Furthermore, they experimentally verify that the method does not overfit, even if the number of basis metrics is large. They argue that this is because of manifold regularization. The performance of CBLML gets worse when the number of basis metrics is large which provides further evidence that CBLML does indeed overfit the learning problems, where as PLML doesn't, demonstrating the utility of the manifold regularization.
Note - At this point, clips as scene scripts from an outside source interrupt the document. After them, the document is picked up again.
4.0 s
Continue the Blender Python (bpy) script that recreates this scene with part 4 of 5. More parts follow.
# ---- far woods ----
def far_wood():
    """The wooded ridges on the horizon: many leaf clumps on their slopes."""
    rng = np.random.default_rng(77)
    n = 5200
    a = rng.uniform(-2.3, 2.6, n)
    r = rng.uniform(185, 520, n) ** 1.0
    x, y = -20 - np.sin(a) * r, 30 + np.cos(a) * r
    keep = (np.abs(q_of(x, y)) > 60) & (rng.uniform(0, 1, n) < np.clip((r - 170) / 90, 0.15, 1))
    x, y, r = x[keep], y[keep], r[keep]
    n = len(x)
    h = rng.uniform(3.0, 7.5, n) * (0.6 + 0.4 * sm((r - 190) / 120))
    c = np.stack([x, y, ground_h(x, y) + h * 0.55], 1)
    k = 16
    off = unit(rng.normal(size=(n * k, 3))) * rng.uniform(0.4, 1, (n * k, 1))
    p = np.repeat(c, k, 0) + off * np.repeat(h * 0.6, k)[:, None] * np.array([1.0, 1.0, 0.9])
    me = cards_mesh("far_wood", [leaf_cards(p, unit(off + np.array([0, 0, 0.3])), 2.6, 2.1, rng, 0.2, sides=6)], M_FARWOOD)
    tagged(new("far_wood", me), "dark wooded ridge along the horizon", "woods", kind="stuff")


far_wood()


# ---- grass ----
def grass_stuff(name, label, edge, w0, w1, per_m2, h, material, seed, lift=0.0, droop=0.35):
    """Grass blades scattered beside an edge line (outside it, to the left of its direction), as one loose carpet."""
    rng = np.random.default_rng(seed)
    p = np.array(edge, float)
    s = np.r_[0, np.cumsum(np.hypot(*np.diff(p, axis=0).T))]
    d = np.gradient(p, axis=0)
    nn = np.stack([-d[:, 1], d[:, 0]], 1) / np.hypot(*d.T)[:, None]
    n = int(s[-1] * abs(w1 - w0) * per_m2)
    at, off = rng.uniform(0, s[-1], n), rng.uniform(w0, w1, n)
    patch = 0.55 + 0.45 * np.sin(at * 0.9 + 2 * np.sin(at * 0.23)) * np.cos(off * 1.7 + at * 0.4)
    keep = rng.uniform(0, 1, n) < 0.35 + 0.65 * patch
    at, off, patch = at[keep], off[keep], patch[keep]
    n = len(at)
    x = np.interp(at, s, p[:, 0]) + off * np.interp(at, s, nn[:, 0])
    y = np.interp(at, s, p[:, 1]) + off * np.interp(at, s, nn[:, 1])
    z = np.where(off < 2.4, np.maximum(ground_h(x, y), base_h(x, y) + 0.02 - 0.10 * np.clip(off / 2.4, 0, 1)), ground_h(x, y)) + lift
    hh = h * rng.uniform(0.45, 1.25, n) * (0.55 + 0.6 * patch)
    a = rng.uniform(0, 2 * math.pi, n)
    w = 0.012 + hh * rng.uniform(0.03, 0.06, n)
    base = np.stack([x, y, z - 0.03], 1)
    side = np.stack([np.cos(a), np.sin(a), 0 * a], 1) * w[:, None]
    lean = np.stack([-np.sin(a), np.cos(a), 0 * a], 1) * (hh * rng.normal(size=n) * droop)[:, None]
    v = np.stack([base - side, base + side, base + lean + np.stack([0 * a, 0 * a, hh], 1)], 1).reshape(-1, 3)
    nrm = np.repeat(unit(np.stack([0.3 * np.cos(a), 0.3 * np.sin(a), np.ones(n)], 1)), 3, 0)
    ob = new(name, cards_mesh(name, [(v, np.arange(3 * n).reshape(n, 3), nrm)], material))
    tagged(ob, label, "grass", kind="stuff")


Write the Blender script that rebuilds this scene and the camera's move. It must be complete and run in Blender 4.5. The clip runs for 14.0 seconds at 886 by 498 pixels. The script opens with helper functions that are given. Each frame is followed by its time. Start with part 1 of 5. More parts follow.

The experimental results show that PLML outperforms the state of the art metric learning methods and it has a performance which is significantly better or equivalent to that of SVM with automatic kernel selection.
Conclusions
The authors proposed a method for local metric learning for KNN classifiers. In the method, for each training sample a different metric is learned. However, the metrics are a linear combination of basis metrics and the weights are learned unsupervised. Therefore, the risk of overfitting is low. Furthermore, the authors propose to use a regularization method to make the metric more smooth to avoid overfitting. Afterwards, the basis metrics are learned supervisedly, with triplet constraints. Both of the optimization problems are convex and are solved using some kinds of gradient projection methods. There are a lot of parameters for the algorithm, but the authors discuss the usefulness of the method in practice.
Discussion
The paper proposes local distance metric, which is a way to perform non-linear transformation based on Mahalanobis distance metric other than kernelization. It does not actually calculate the local Mahalanobis matrix for each data point, but represent the data points in the new space by a weighted combination of the anchor points. Even though this can avoid overfitting, the method still seems more easy to overfit than using a single metric. However, using the a weighted linear combination of anchor points of local metrics should provide more robust result without overlooking too much information,given that the anchor points are proply selected. But the number of anchor points is difficult to be determined, however this is a general problem whenever anchor points or landmark points method are used.